[Set task]: Starting from the line that contains "made[o].matrix_parent_inverse = o.matrix_parent_inverse", copy every line exactly until the line that contains "for path, value", which is also included.

[Source data]:
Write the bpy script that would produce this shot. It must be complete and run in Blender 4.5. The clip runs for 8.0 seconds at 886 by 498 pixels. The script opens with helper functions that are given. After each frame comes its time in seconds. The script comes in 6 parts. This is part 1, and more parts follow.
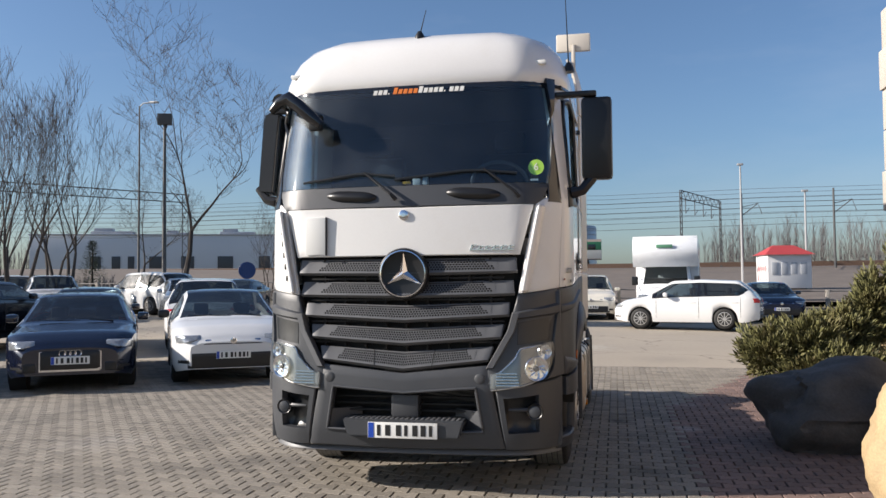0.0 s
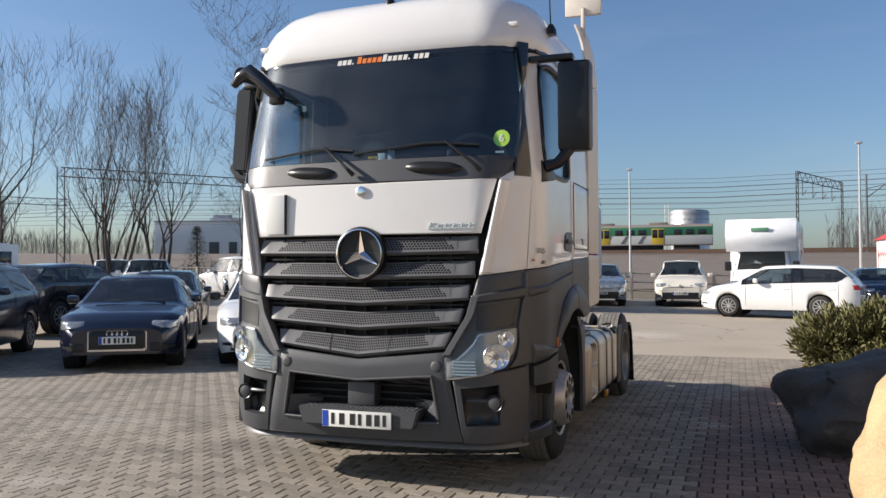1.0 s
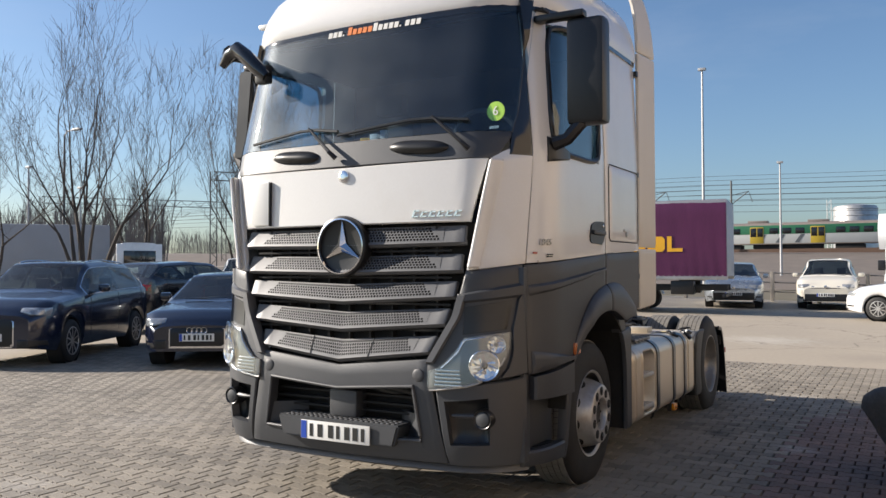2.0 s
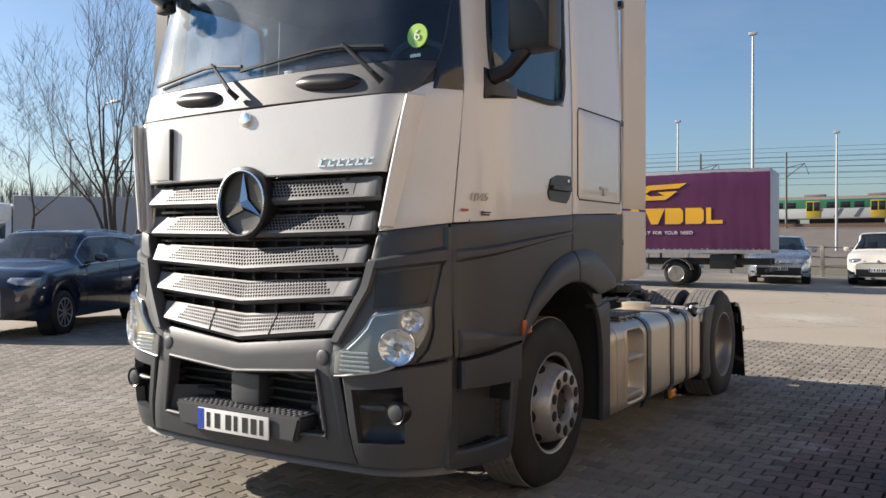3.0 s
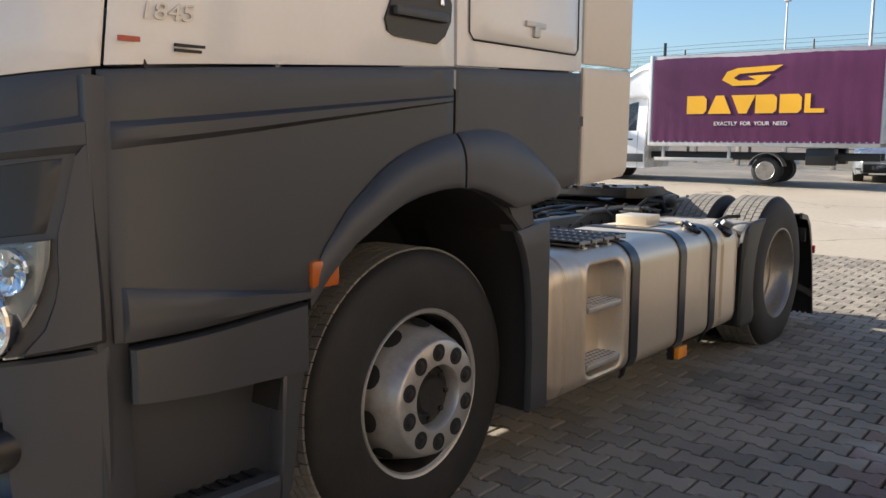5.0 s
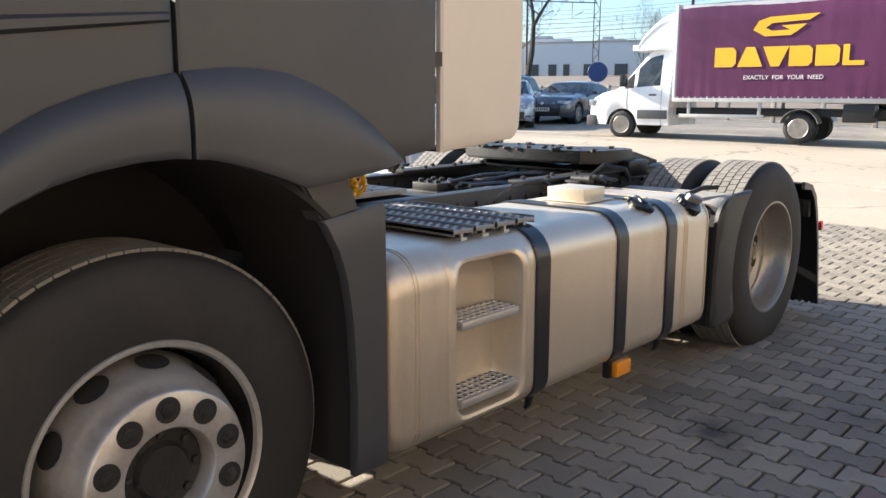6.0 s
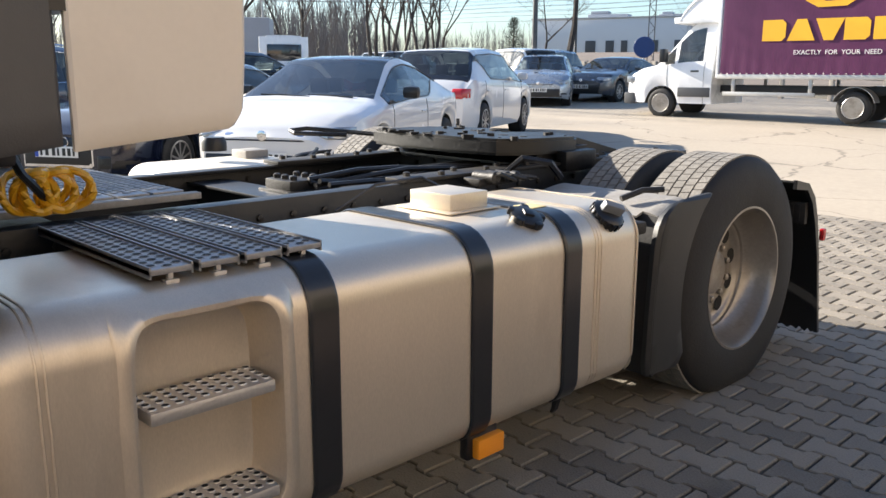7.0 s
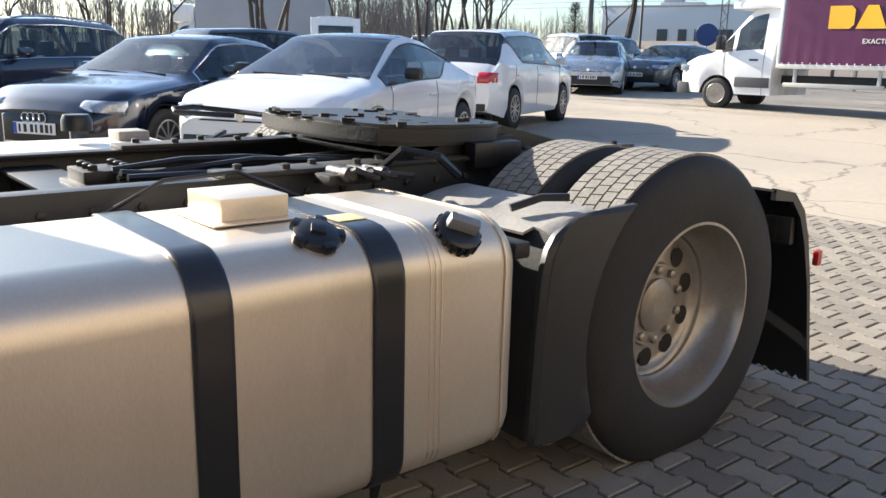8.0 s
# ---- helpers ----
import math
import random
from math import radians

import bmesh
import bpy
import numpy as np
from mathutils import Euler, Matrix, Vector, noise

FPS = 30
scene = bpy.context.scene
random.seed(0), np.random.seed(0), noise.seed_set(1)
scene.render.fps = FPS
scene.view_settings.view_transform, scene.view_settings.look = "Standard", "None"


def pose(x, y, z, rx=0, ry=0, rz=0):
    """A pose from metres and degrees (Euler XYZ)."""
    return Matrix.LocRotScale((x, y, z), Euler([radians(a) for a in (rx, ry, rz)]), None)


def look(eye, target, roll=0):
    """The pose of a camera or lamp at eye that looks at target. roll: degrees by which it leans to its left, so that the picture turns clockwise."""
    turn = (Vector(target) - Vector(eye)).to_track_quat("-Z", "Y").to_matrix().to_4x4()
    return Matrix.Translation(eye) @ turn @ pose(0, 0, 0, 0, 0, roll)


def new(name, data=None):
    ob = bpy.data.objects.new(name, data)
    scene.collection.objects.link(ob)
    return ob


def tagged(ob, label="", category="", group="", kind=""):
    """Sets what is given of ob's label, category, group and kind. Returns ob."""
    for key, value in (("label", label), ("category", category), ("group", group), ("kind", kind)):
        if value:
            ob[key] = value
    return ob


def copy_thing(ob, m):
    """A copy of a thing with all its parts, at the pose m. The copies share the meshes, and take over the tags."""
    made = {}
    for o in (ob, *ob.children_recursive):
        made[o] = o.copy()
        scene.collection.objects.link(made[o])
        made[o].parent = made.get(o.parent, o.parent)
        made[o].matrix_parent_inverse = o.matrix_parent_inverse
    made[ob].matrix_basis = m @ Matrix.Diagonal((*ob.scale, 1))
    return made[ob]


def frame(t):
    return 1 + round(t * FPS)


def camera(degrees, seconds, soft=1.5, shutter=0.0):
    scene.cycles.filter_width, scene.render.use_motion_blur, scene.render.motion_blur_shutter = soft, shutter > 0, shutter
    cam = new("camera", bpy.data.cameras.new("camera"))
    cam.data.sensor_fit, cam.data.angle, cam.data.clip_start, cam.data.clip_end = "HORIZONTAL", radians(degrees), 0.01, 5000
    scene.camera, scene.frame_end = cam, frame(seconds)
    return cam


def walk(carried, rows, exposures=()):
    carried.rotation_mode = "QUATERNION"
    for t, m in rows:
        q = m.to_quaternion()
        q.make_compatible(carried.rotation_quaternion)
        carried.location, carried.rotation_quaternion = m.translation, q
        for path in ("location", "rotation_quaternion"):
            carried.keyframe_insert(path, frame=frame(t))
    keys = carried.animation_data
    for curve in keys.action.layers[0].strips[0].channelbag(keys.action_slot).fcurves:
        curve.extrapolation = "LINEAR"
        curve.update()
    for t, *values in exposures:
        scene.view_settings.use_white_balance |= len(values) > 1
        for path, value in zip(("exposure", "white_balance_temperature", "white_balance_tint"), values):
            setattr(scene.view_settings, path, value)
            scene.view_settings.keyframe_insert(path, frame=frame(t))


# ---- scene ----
# ---- camera and walk ----
cam = camera(56.2, 8.0)
PATH = [
    (0, (1.54, -5.974, 1.556), (1.134, -4.017, 1.637), -0.5),
    (0.5, (2.023, -5.696, 1.521), (1.537, -3.757, 1.581), -0.5),
    (1, (2.477, -5.288, 1.516), (1.812, -3.402, 1.564), -0.3),
    (2.3, (3.181, -3.866, 1.465), (2.147, -2.155, 1.496), -0.1),
    (2.5, (3.202, -3.653, 1.455), (2.154, -1.95, 1.458), -0.1),
    (3, (3.253, -3.083, 1.41), (2.162, -1.407, 1.398), 0.0),
    (3.5, (3.205, -2.522, 1.389), (2.07, -0.881, 1.251), 0.2),
    (4, (3.138, -1.954, 1.378), (1.963, -0.346, 1.198), 0.2),
    (4.5, (3.039, -1.322, 1.36), (1.818, 0.249, 1.15), 0.4),
    (5.8, (2.857, 0.237, 1.338), (1.547, 1.706, 0.982), 0.0),
    (6, (2.831, 0.496, 1.322), (1.512, 1.954, 0.956), 0.1),
    (6.5, (2.787, 1.119, 1.315), (1.419, 2.528, 0.939), 0.0),
    (7, (2.732, 1.713, 1.301), (1.325, 3.071, 0.882), 0.2),
    (7.5, (2.648, 2.258, 1.275), (1.203, 3.567, 0.83), 0.8),
    (8, (2.631, 2.715, 1.247), (1.129, 3.955, 0.795), 1.3),
]
walk(cam, [(t, look(e, a, r)) for t, e, a, r in PATH], [(0, 0.78, 6200, 13), (1, 0.8, 6250, 13), (2.5, 0.95, 6350, 12), (4, 0.92, 6350, 12), (4.5, 1.06, 6350, 11), (6, 1.92, 6350, 10), (6.5, 1.74, 6400, 11), (8, 1.74, 6310, 10)])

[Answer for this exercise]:
        made[o].matrix_parent_inverse = o.matrix_parent_inverse
    made[ob].matrix_basis = m @ Matrix.Diagonal((*ob.scale, 1))
    return made[ob]


def frame(t):
    return 1 + round(t * FPS)


def camera(degrees, seconds, soft=1.5, shutter=0.0):
    scene.cycles.filter_width, scene.render.use_motion_blur, scene.render.motion_blur_shutter = soft, shutter > 0, shutter
    cam = new("camera", bpy.data.cameras.new("camera"))
    cam.data.sensor_fit, cam.data.angle, cam.data.clip_start, cam.data.clip_end = "HORIZONTAL", radians(degrees), 0.01, 5000
    scene.camera, scene.frame_end = cam, frame(seconds)
    return cam


def walk(carried, rows, exposures=()):
    carried.rotation_mode = "QUATERNION"
    for t, m in rows:
        q = m.to_quaternion()
        q.make_compatible(carried.rotation_quaternion)
        carried.location, carried.rotation_quaternion = m.translation, q
        for path in ("location", "rotation_quaternion"):
            carried.keyframe_insert(path, frame=frame(t))
    keys = carried.animation_data
    for curve in keys.action.layers[0].strips[0].channelbag(keys.action_slot).fcurves:
        curve.extrapolation = "LINEAR"
        curve.update()
    for t, *values in exposures:
        scene.view_settings.use_white_balance |= len(values) > 1
        for path, value in zip(("exposure", "white_balance_temperature", "white_balance_tint"), values):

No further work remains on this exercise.